======== Material provided
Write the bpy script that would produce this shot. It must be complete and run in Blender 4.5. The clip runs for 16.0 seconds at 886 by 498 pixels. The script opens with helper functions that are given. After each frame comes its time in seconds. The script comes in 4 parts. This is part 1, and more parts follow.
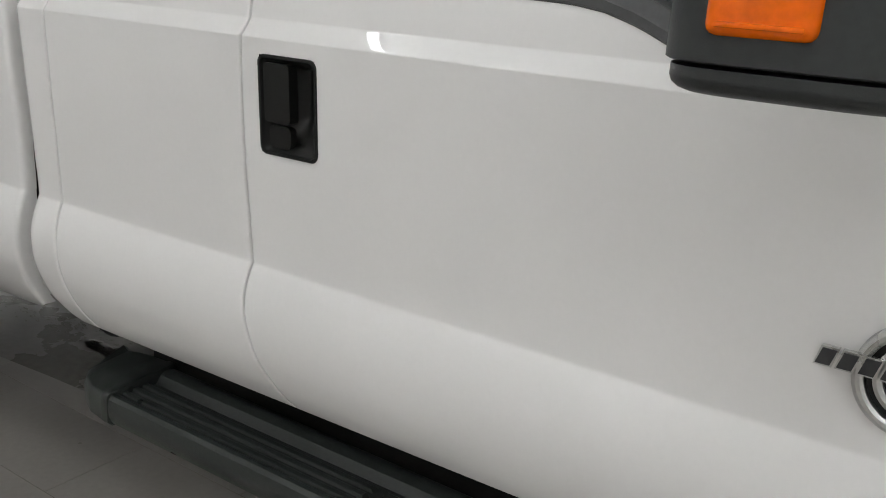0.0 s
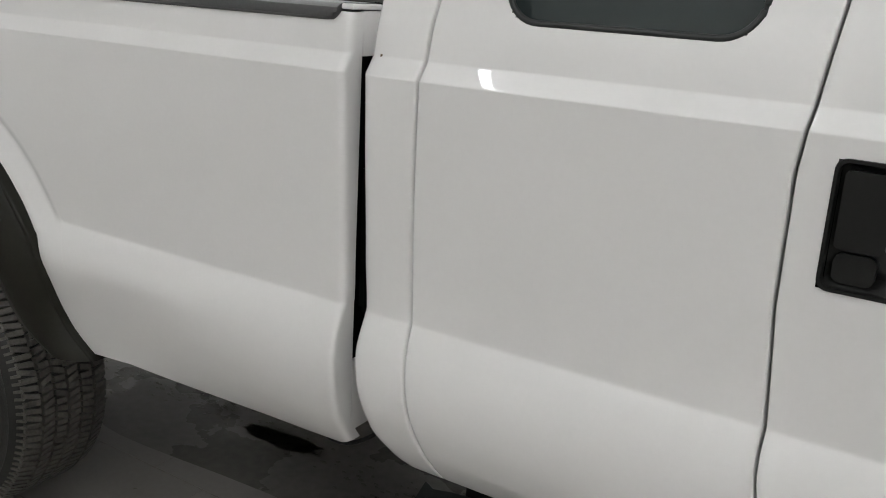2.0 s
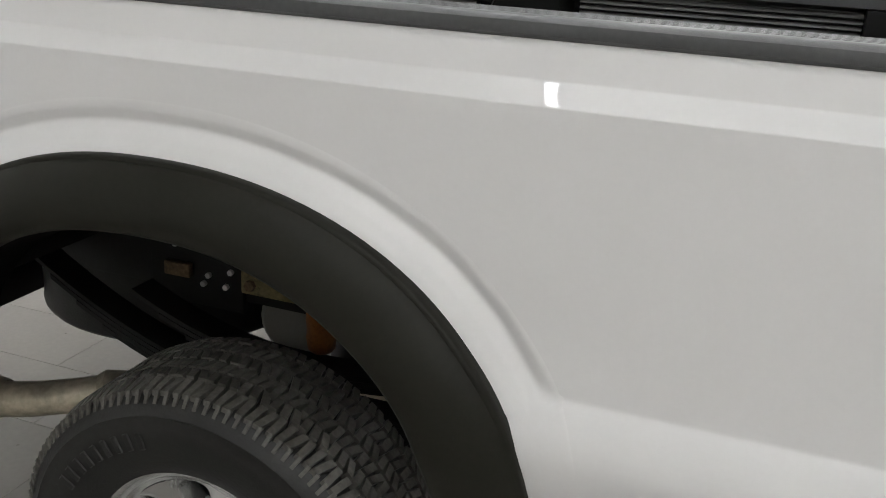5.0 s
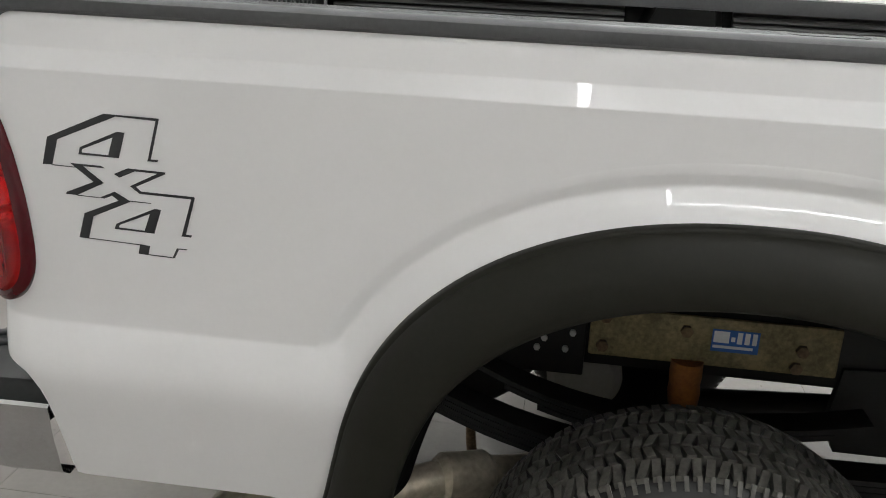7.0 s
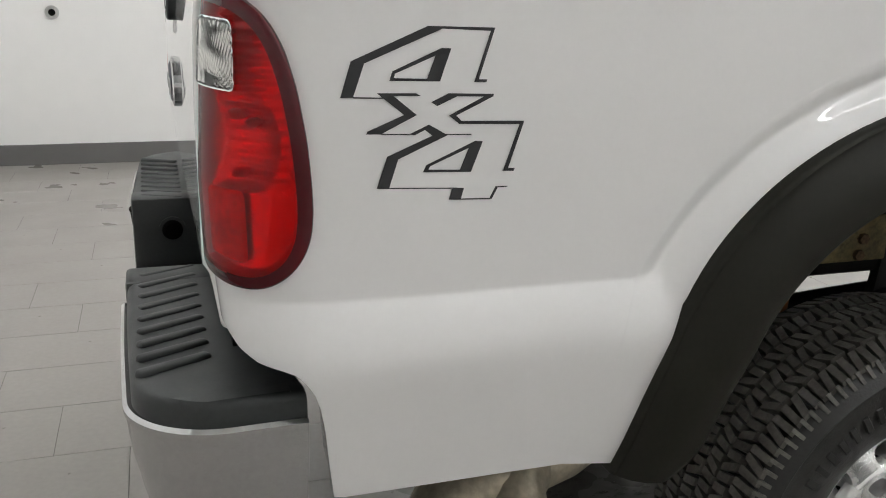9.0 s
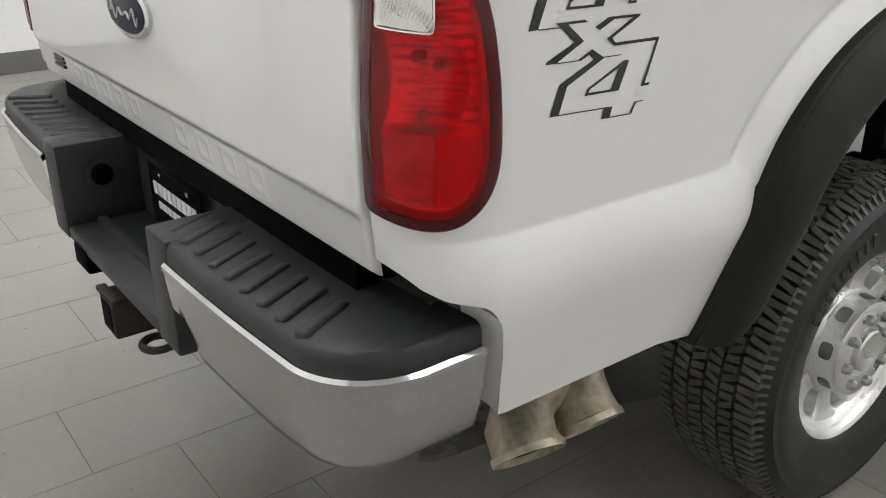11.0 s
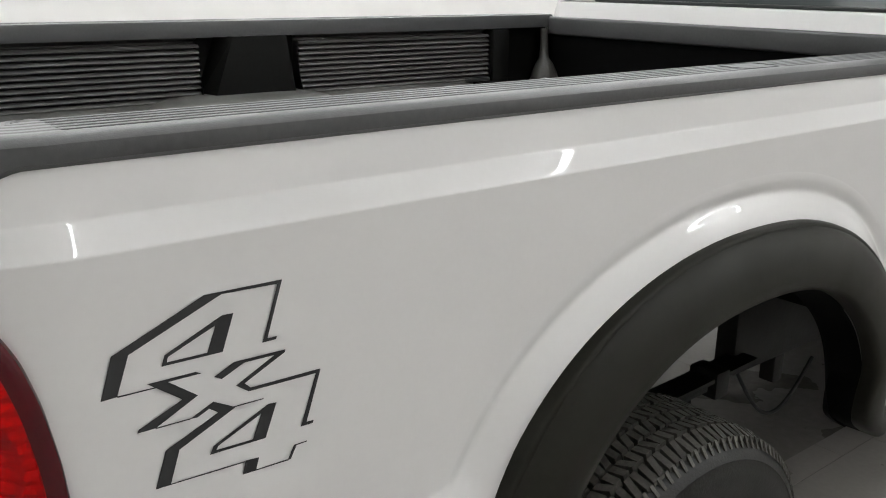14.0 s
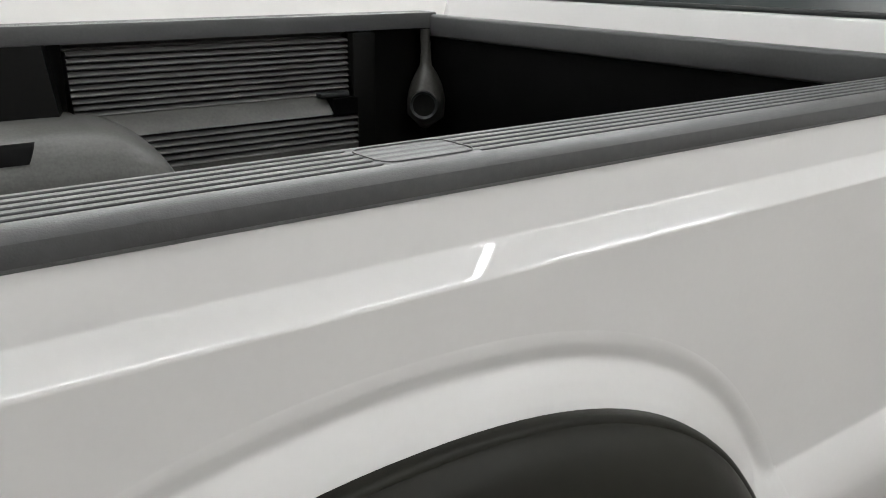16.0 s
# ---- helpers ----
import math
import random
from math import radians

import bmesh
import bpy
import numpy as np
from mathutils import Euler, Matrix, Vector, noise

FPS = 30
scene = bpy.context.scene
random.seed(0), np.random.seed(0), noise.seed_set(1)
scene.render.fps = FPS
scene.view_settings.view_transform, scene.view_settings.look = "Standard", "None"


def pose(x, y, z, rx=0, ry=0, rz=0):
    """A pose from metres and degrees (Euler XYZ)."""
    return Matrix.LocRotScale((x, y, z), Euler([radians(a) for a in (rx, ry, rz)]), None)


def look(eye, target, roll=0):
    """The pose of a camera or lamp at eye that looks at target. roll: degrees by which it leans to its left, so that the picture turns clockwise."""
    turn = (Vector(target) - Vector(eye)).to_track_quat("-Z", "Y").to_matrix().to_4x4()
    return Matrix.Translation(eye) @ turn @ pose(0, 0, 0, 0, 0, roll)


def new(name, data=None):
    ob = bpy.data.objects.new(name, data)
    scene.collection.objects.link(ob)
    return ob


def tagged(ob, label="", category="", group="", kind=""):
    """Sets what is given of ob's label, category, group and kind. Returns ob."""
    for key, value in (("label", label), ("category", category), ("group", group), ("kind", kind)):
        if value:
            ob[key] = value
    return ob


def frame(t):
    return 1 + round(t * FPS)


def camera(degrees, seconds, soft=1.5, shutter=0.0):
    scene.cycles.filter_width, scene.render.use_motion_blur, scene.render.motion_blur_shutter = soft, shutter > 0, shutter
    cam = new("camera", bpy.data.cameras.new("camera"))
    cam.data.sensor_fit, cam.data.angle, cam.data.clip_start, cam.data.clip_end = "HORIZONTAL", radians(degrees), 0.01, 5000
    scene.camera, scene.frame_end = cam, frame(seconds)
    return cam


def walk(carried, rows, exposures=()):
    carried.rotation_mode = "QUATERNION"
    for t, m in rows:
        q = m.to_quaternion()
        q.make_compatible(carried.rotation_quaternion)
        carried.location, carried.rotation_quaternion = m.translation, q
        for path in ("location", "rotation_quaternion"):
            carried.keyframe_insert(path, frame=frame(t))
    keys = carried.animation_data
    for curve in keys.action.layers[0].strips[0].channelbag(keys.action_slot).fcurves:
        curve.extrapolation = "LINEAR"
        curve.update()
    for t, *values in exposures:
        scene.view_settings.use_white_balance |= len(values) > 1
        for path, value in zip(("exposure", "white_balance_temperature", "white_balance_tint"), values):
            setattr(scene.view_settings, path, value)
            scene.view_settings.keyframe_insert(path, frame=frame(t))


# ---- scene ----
cam = camera(52.7, 16.0, soft=1.0)
PATH = [
    (0, (3.359, -1.094, 1.492), (2.321, 0.482, 0.920), 3.9),
    (0.5, (3.124, -1.155, 1.484), (2.096, 0.435, 0.933), 4.0),
    (1, (2.894, -1.133, 1.488), (1.851, 0.449, 0.942), 3.8),
    (1.5, (2.647, -1.131, 1.511), (1.617, 0.460, 0.964), 3.8),
    (2, (2.398, -1.162, 1.523), (1.409, 0.449, 0.963), 3.5),
    (2.5, (2.147, -1.207, 1.520), (1.221, 0.444, 0.964), 3.3),
    (3, (1.919, -1.183, 1.508), (1.037, 0.486, 0.939), 3.2),
    (3.5, (1.640, -1.099, 1.564), (0.847, 0.575, 0.889), 1.3),
    (3.7, (1.570, -1.087, 1.552), (0.769, 0.593, 0.899), 1.1),
    (5.8, (0.371, -1.112, 1.585), (-0.053, 0.705, 0.947), 3.4),
    (6, (0.262, -1.153, 1.573), (-0.126, 0.678, 0.952), 2.9),
    (6.5, (0.006, -1.235, 1.593), (-0.314, 0.609, 0.972), 3.1),
    (7, (-0.259, -1.232, 1.562), (-0.496, 0.626, 0.949), 2.9),
    (7.5, (-0.543, -1.199, 1.524), (-0.621, 0.683, 0.940), 2.5),
    (8, (-0.802, -1.182, 1.508), (-0.678, 0.695, 0.916), 2.2),
    (8.5, (-1.049, -1.162, 1.484), (-0.680, 0.681, 0.890), 2.0),
    (9, (-1.256, -1.058, 1.357), (-0.669, 0.743, 0.810), 1.3),
    (9.5, (-1.389, -0.939, 1.276), (-0.643, 0.795, 0.704), 1.3),
    (9.7, (-1.423, -0.895, 1.245), (-0.630, 0.804, 0.632), 1.4),
    (11.8, (-1.893, -0.802, 1.569), (-0.712, 0.562, 0.772), 0.3),
    (12, (-1.892, -0.807, 1.594), (-0.682, 0.573, 0.872), 0.2),
    (12.5, (-1.829, -0.808, 1.618), (-0.587, 0.594, 1.003), 0.5),
    (13, (-1.651, -0.811, 1.606), (-0.416, 0.611, 1.022), 0.5),
    (13.5, (-1.462, -0.821, 1.611), (-0.243, 0.616, 1.035), 1.0),
    (14, (-1.276, -0.786, 1.618), (-0.085, 0.678, 1.047), 0.8),
    (14.5, (-1.058, -0.702, 1.644), (0.117, 0.773, 1.067), 0.7),
    (15, (-0.824, -0.679, 1.653), (0.321, 0.813, 1.062), 0.7),
    (15.5, (-0.565, -0.653, 1.659), (0.578, 0.839, 1.061), 0.6),
    (16, (-0.378, -0.577, 1.651), (0.757, 0.916, 1.042), 0.5),
]
walk(cam, [(t, look(eye, target, roll)) for t, eye, target, roll in PATH],
     [(0, -0.12), (0.5, -0.20), (2, -0.20), (3.5, -0.18), (6, 0.06), (9.5, 0.12), (12, 0.32), (12.6, 0.15), (13.5, 0.08), (16, 0.0)])

# ---- light ----
world = bpy.data.worlds.new("world")
scene.world = world
world.use_nodes = True
world.node_tree.nodes["Background"].inputs[0].default_value = (0.9, 0.95, 1.0, 1)
world.node_tree.nodes["Background"].inputs[1].default_value = 0.05

CEIL = 4.3
X0, X1, Y0, Y1 = -3.0, 7.2, -4.6, 6.35
# light frames: centre and size; all but the first are added, unseen
FRAMES = [(1.68, -2.645, 3.76, 2.17), (5.6, -4.1, 2.4, 0.7), (1.5, 1.9, 3.1, 2.0), (5.3, 1.9, 3.1, 2.0), (-1.9, 2.2, 1.9, 2.6), (1.5, 5.0, 3.1, 2.0), (5.3, 5.0, 3.1, 2.0)]

# ---- materials ----
def mat(name, color, rough=0.5, metal=0.0, coat=0.0, var=0.06, scale=6.0, fine=120.0, bump=0.0, bump_scale=None, trans=0.0, ior=1.45, rough_var=0.08, emit=0.0, spec=0.5):
    m = bpy.data.materials.new(name)
    m.use_nodes = True
    nt = m.node_tree
    b = nt.nodes["Principled BSDF"]
    L = nt.links.new
    tc = nt.nodes.new("ShaderNodeTexCoord")
    n1 = nt.nodes.new("ShaderNodeTexNoise")
    n1.inputs["Scale"].default_value, n1.inputs["Detail"].default_value = scale, 6
    n2 = nt.nodes.new("ShaderNodeTexNoise")
    n2.inputs["Scale"].default_value, n2.inputs["Detail"].default_value = fine, 4
    L(tc.outputs["Object"], n1.inputs["Vector"])
    L(tc.outputs["Object"], n2.inputs["Vector"])
    mix = nt.nodes.new("ShaderNodeMath")
    mix.operation = "ADD"
    L(n1.outputs["Fac"], mix.inputs[0])
    L(n2.outputs["Fac"], mix.inputs[1])
    ramp = nt.nodes.new("ShaderNodeMapRange")
    ramp.inputs["From Min"].default_value, ramp.inputs["From Max"].default_value = 0.7, 1.3
    ramp.inputs["To Min"].default_value, ramp.inputs["To Max"].default_value = 1 - var, 1 + var
    L(mix.outputs[0], ramp.inputs["Value"])
    mul = nt.nodes.new("ShaderNodeMix")
    mul.data_type, mul.blend_type = "RGBA", "MULTIPLY"
    mul.inputs["Factor"].default_value = 1
    mul.inputs["A"].default_value = (*color, 1)
    L(ramp.outputs[0], mul.inputs["B"])
    L(mul.outputs["Result"], b.inputs["Base Color"])
    r = nt.nodes.new("ShaderNodeMapRange")
    r.inputs["From Min"].default_value, r.inputs["From Max"].default_value = 0.3, 0.7
    r.inputs["To Min"].default_value, r.inputs["To Max"].default_value = max(rough - rough_var, 0.01), min(rough + rough_var, 1)
    L(n1.outputs["Fac"], r.inputs["Value"])
    L(r.outputs[0], b.inputs["Roughness"])
    b.inputs["Metallic"].default_value = metal
    b.inputs["Specular IOR Level"].default_value = spec
    b.inputs["Coat Weight"].default_value = coat
    b.inputs["Coat Roughness"].default_value = 0.03
    b.inputs["Transmission Weight"].default_value = trans
    b.inputs["IOR"].default_value = ior
    if bump:
        n3 = nt.nodes.new("ShaderNodeTexNoise")
        n3.inputs["Scale"].default_value, n3.inputs["Detail"].default_value = bump_scale or fine, 3
        L(tc.outputs["Object"], n3.inputs["Vector"])
        bp = nt.nodes.new("ShaderNodeBump")
        bp.inputs["Strength"].default_value, bp.inputs["Distance"].default_value = bump, 0.002
        L(n3.outputs["Fac"], bp.inputs["Height"])
        L(bp.outputs["Normal"], b.inputs["Normal"])
    if emit:
        b.inputs["Emission Color"].default_value = (*color, 1)
        b.inputs["Emission Strength"].default_value = emit
    return m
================
Track down every line with the word "seconds" and copy it.

_Expected answer:_
Write the bpy script that would produce this shot. It must be complete and run in Blender 4.5. The clip runs for 16.0 seconds at 886 by 498 pixels. The script opens with helper functions that are given. After each frame comes its time in seconds. The script comes in 4 parts. This is part 1, and more parts follow.
def camera(degrees, seconds, soft=1.5, shutter=0.0):
    scene.camera, scene.frame_end = cam, frame(seconds)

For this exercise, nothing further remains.